De las investigaciones sumarias aparecían gravísimos indicios de que nuestro antiguo conocido Ignacio Rodríguez y Camilo Rodríguez Sierra habían sido los que entraron en la tienda de Alsina, tomaron el dinero y lo llevaron a la Gerencia de la Compañía; pero Ignacio pudo probar la coartada con las declaraciones contestes de un general y de un coronel de la República, quienes juraron por Dios Nuestro Señor y por una señal de la cruz, que durante el día y la noche en la cual tuvo lugar el robo al español, ellos y Rodríguez estaban en el pueblo de Soacha. Diez años después uno de los compañeros de Rodríguez, Eulogio González, que volvió a caer al Panóptico de esta ciudad como ladrón reincidente, reveló al doctor José Segundo Peña el nombre de los jefes que por veinte onzas de oro vendieron el honor que tenían.
En el crimen que nos ocupa se empleó un sistema de audacia sin igual. Manuel Ferro, ladrón de oficio y cerrajero habilísimo, se ganó el cariño de Alsina, cultivando en él el deseo del lucro y la pasión de la avaricia que lo dominaba. Hizo las llaves falsas ayudado inconscientemente por la víctima, y en una bellísima tarde, a la hora crepuscular, aprovecharon la salida del que iban a saquear; a la media luz de las seis y media de la tarde, se aproximaron los bandidos a la tienda de Alsina. Con gran desenfado abrieron la puerta y se quedaron varios al frente para que no advirtieran los paseantes lo que sucedía en esa localidad; entraron los Rodríguez, y con plena seguridad de lo que hacían, saltaron el mostrador y tomó cada uno una mochila de las que yacían en los cajones de debajo.

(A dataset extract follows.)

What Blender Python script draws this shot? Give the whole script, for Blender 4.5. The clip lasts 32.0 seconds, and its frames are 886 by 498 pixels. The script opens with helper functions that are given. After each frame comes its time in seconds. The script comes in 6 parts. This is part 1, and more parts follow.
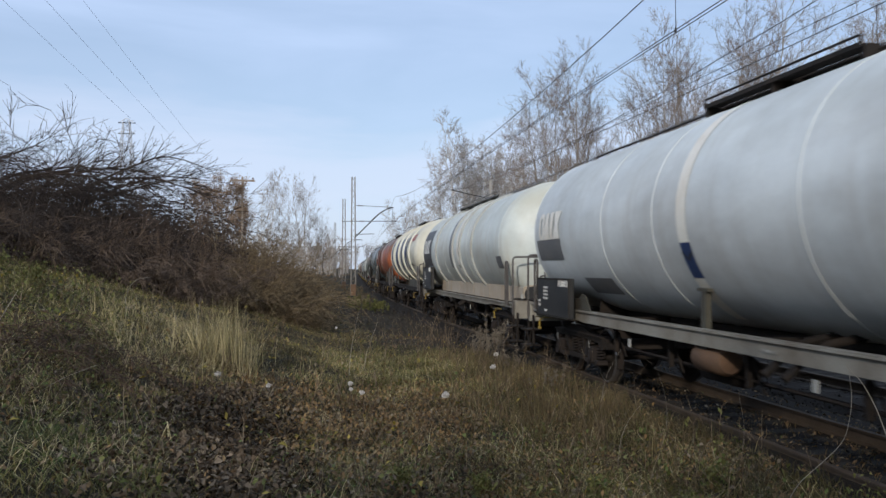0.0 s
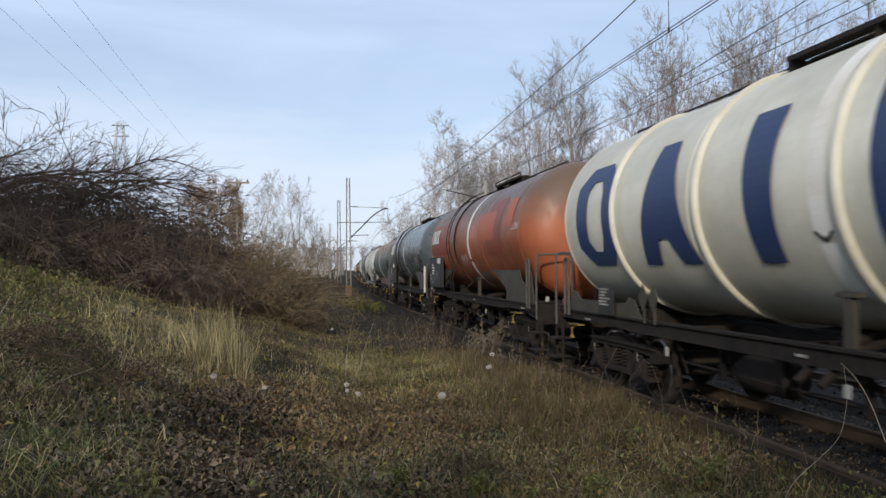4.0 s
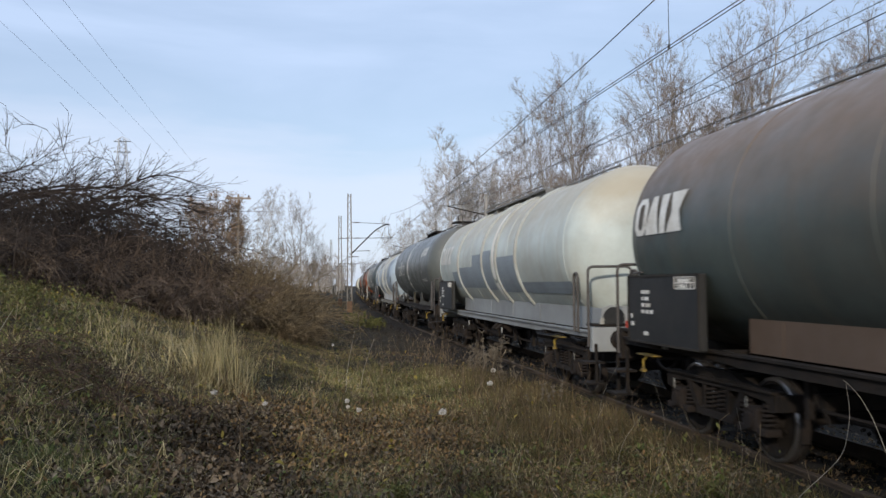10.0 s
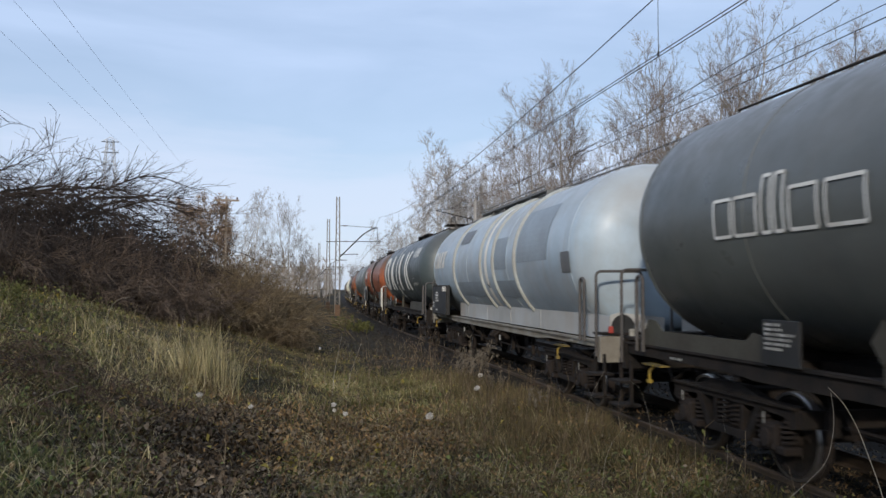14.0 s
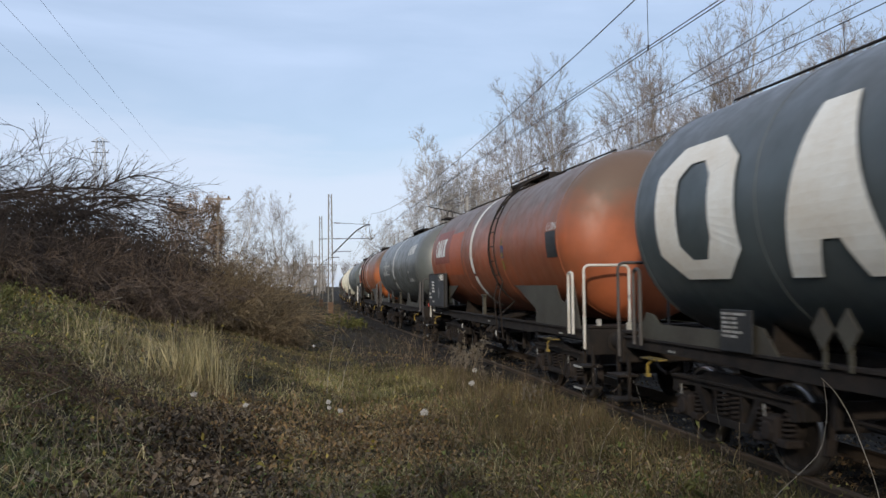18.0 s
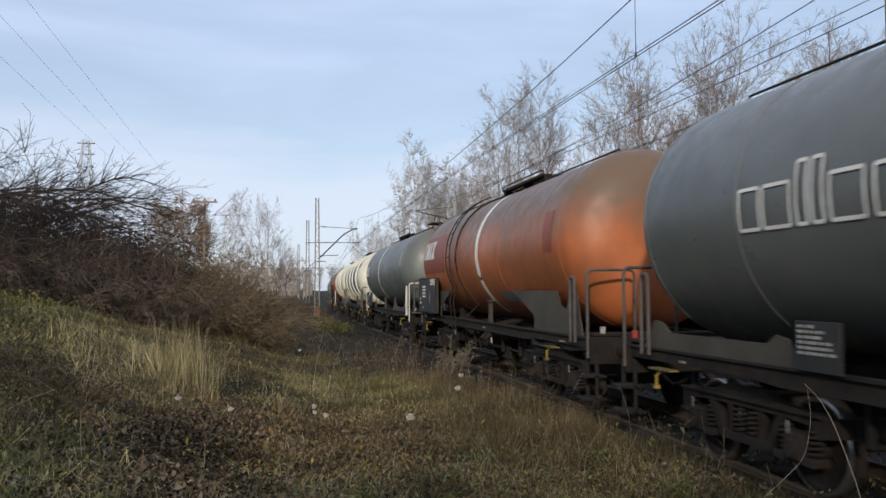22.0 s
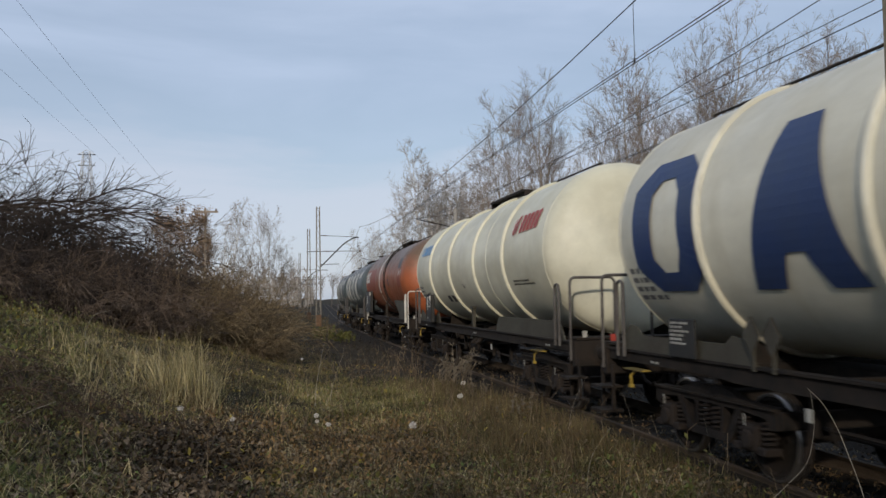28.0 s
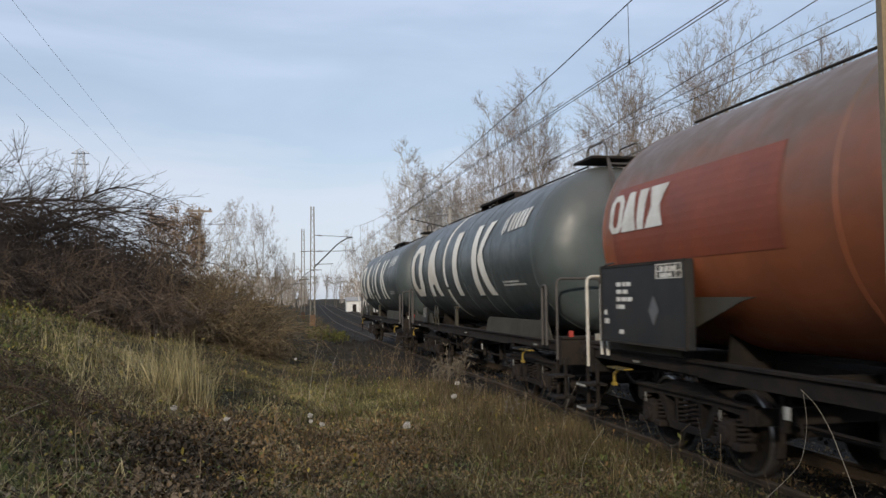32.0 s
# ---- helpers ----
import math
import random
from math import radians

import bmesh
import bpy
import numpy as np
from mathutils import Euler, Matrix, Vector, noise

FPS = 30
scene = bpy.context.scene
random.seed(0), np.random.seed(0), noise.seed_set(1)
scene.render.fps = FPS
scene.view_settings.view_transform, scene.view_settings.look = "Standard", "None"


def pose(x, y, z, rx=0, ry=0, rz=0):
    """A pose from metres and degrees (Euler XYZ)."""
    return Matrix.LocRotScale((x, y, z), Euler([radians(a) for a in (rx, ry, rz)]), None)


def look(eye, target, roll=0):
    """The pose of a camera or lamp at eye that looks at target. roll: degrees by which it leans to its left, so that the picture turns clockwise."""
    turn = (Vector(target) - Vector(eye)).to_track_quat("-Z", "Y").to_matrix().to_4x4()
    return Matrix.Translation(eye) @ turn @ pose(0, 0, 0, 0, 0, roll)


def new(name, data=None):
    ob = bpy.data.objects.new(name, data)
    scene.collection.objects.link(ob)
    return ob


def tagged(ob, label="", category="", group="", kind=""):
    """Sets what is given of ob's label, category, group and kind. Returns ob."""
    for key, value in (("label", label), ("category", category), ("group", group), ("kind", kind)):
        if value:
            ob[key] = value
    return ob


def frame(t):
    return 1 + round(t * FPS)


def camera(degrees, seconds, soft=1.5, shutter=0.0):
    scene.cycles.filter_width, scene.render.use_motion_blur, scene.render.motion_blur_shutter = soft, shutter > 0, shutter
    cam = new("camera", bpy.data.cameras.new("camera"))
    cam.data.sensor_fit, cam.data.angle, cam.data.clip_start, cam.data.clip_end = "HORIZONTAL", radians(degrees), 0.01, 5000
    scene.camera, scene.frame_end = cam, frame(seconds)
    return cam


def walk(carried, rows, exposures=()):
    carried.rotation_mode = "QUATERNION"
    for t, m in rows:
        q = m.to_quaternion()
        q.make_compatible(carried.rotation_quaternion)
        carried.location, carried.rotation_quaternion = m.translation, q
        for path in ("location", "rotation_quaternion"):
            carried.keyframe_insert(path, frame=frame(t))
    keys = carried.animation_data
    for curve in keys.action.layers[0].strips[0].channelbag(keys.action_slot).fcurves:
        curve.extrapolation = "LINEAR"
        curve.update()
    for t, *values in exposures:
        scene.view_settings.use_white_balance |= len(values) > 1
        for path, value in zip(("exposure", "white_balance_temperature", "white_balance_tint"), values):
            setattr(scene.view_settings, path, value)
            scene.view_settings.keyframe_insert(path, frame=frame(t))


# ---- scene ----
cam = camera(56.4, 32.0, soft=1.5, shutter=0.3)
EYE = (0.0, 0.0, 1.97)
PATH = [(0, -9.20, 1.34, 0.01), (0.5, -9.18, 1.53, -0.09), (1, -9.15, 1.64, -0.10), (1.5, -9.06, 1.65, 0.01), (2, -9.19, 1.41, 0.02), (2.5, -9.38, 1.26, 0.04), (4.5, -9.43, 1.39, 0.67), (5, -9.32, 1.38, 0.84), (5.5, -9.25, 1.44, 0.77), (6, -9.38, 1.83, 0.62), (6.5, -9.42, 1.93, 0.62), (7, -9.40, 2.06, 0.47), (7.5, -9.57, 2.41, 0.42), (8, -9.39, 2.51, 0.28), (8.5, -9.48, 2.48, 0.42), (9, -9.29, 2.24, 0.53), (9.5, -9.37, 2.40, 0.52), (10, -9.45, 2.47, 0.40), (10.5, -9.56, 2.54, 0.44), (11, -9.63, 2.26, 0.58), (11.5, -9.83, 2.24, 0.62), (12, -9.76, 2.20, 0.64), (12.5, -10.29, 2.37, 0.11), (13, -10.30, 2.49, 0.01), (13.5, -10.11, 2.46, -0.16), (14, -10.28, 2.77, -0.16), (14.5, -10.25, 2.86, -0.10), (16.5, -10.60, 2.32, 0.07), (17, -10.62, 2.48, 0.50), (17.5, -10.72, 2.61, 0.49), (18, -10.75, 2.48, 0.63), (18.5, -10.92, 2.43, 0.22), (19, -10.73, 2.24, 0.11), (19.5, -10.88, 2.46, -0.05), (20, -11.25, 2.74, -0.12), (20.5, -11.34, 2.84, 0.13), (21, -11.48, 2.72, 0.15), (21.5, -11.54, 2.77, 0.42), (22, -11.66, 2.80, 0.26), (22.5, -11.78, 2.82, 0.05), (23, -11.74, 2.99, -0.07), (23.5, -11.76, 3.26, -0.04), (24, -11.66, 3.52, 0.07), (24.5, -11.69, 3.62, 0.13), (26.5, -11.54, 3.61, 0.17), (27, -11.64, 3.63, 0.40), (27.5, -11.63, 3.55, 0.51), (28, -11.56, 3.33, 0.81), (28.5, -11.32, 3.24, 1.15), (29, -11.27, 3.56, 0.98), (29.5, -11.52, 3.43, 0.75), (30, -11.64, 3.31, 0.69), (30.5, -11.74, 3.34, 0.62), (31, -11.89, 3.43, 0.62), (31.5, -11.90, 3.38, 0.57), (32, -11.96, 3.34, 0.64)]
walk(cam, [(t, pose(*EYE, 90 + p, r, y)) for t, y, p, r in PATH],
     [(0, -0.02, 6200, 10), (3, 0.05, 6350, 10), (5, 0.13, 6650, 10), (6, 0.08, 6700, 10), (9, 0.10, 6500, 10), (13, 0.0, 6300, 10), (14.5, 0.0, 6300, 10), (19, 0.04, 6500, 10),
      (23, 0.05, 6600, 10), (26.5, -0.24, 6650, 10), (28, -0.26, 6700, 10), (29, -0.32, 6750, 10), (30, -0.24, 6800, 10), (32, -0.04, 6800, 10)])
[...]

La inauguración de la ley de jurados tuvo lugar con el juicio que se siguió a algunos de los complicados en el robo de Alsina, pues ya hemos dicho que Rodríguez logró zafarse de manos de la justicia, y además no cayeron todos: se les condenó a presidio; pero como la hidra tenía cien cabezas, la situación de inseguridad no mejoró nada. Manuel Ferro, que no cayó en el juicio aludido, estaba reservado por la Providencia para ser el instrumento de la Justicia Divina, que «consiente, pero no para siempre».